On Behalf of | Dec 22, 2023 | Divorce

In Texas, understanding the concept of community property is important when navigating the complexities of divorce. Community property laws dictate how assets and debts accumulated during a marriage are divided upon divorce. 

This system is based on the principle that both spouses contribute equally to the marriage, regardless of their individual income levels or the source of assets. Learn more about community property here. 

Defining community property

Community property includes nearly all assets and debts either spouse acquired during the marriage. This encompasses real estate, bank accounts, investments, furniture and debts like mortgages or credit card balances. 

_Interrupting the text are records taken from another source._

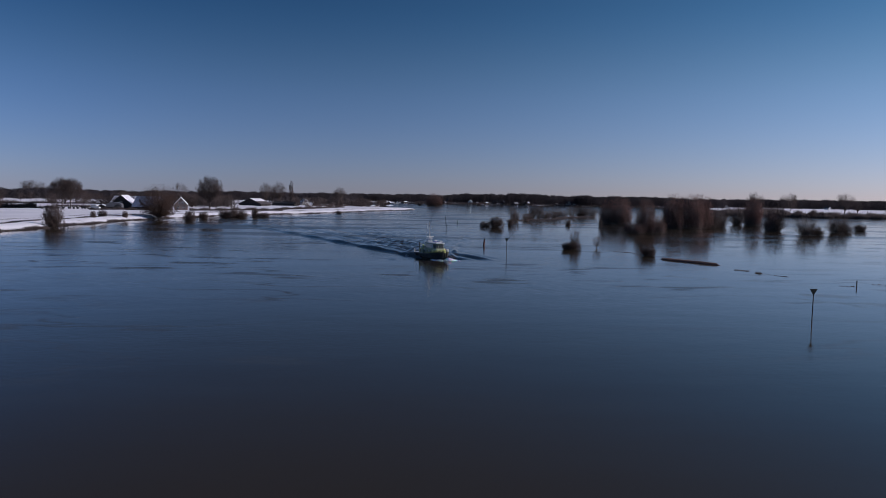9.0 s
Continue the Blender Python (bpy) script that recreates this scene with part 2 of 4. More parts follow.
ROOFGREY = mat("grey_deck_paint", (0.60, 0.61, 0.62), 0.55, (0.50, 0.51, 0.52), 0.8, 6.0)
BLUEGLASS = mat("blue_lens", (0.03, 0.08, 0.35), 0.2, (0.03, 0.06, 0.28), 1.0, 6.0)
DARKSTEEL = mat("dark_steel", (0.045, 0.045, 0.05), 0.6, (0.03, 0.03, 0.033), 1.0, 8.0)
BEACON = mat("dark_green_board", (0.018, 0.03, 0.025), 0.55, (0.012, 0.02, 0.018), 1.5, 8.0)
DARKRED = mat("faded_red_paint", (0.13, 0.025, 0.025), 0.5, (0.08, 0.02, 0.02), 1.5, 8.0)
CONCRETE = mat("grey_concrete", (0.30, 0.30, 0.31), 0.85, (0.23, 0.23, 0.24), 0.2, 3.0)
LIGHTBRICK = mat("pale_brick", (0.28, 0.21, 0.18), 0.85, (0.20, 0.155, 0.135), 0.6, 8.0, 0.01)
PALE = mat("pale_green_white_paint", (0.36, 0.39, 0.22), 0.5, (0.28, 0.30, 0.17), 0.8, 6.0)


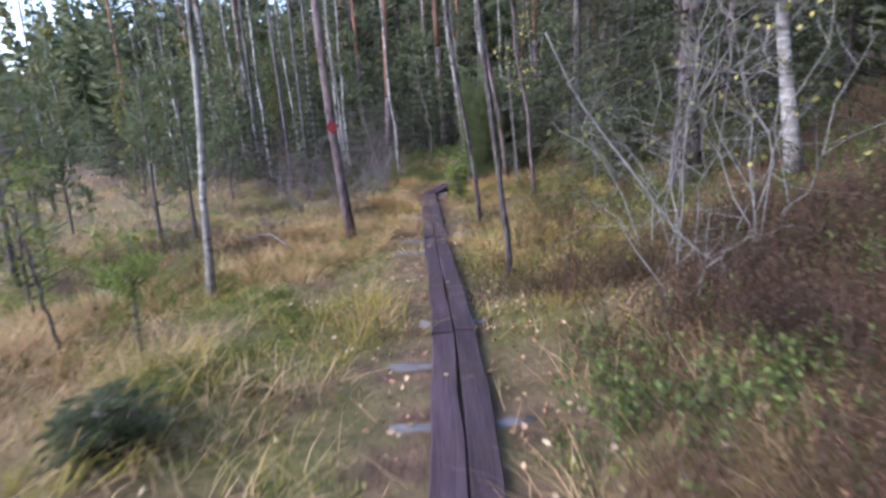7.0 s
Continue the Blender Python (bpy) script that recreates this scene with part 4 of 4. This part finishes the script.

The critical factor is that the property must have been acquired after the marriage commenced. There are notable exceptions, such as inheritances or gifts specifically given to one spouse, which are considered separate property.

Separate property considerations

Separate property refers to assets owned by either spouse before the marriage or acquired by gift, bequest or descent during the marriage. It’s vital to prove the separate nature of these assets, as they are not subject to division upon divorce. Documentation, such as deeds, account statements or inheritance records, often plays a key role in establishing an asset as separate property.

Division of community property

In Texas, the law mandates a division of community property that is “just and right.” This does not necessarily mean an equal 50/50 split. Factors like each spouse’s earning capacity, fault in the dissolution of the marriage, the health of each spouse and custody arrangements for children can influence the division.

Given the complexities and nuances of community property laws in Texas, it is advisable for individuals going through a divorce to seek assistance. Knowing the law is the best way to protect your rights.